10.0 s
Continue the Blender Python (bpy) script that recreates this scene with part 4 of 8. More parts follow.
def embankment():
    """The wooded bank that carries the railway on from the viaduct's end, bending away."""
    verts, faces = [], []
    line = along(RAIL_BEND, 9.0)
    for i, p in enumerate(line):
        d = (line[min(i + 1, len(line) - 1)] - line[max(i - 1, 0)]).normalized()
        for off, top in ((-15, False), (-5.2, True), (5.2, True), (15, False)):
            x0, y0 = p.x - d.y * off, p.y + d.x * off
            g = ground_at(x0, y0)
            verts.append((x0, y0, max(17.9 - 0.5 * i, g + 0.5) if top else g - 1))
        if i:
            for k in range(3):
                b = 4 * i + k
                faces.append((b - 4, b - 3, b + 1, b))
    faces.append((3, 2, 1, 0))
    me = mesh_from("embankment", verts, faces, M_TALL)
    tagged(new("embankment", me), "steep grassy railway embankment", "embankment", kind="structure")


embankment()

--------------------

_What to work on_
Look through the material above and work out how many of its lines contain "that". State the number only.

_In response_
2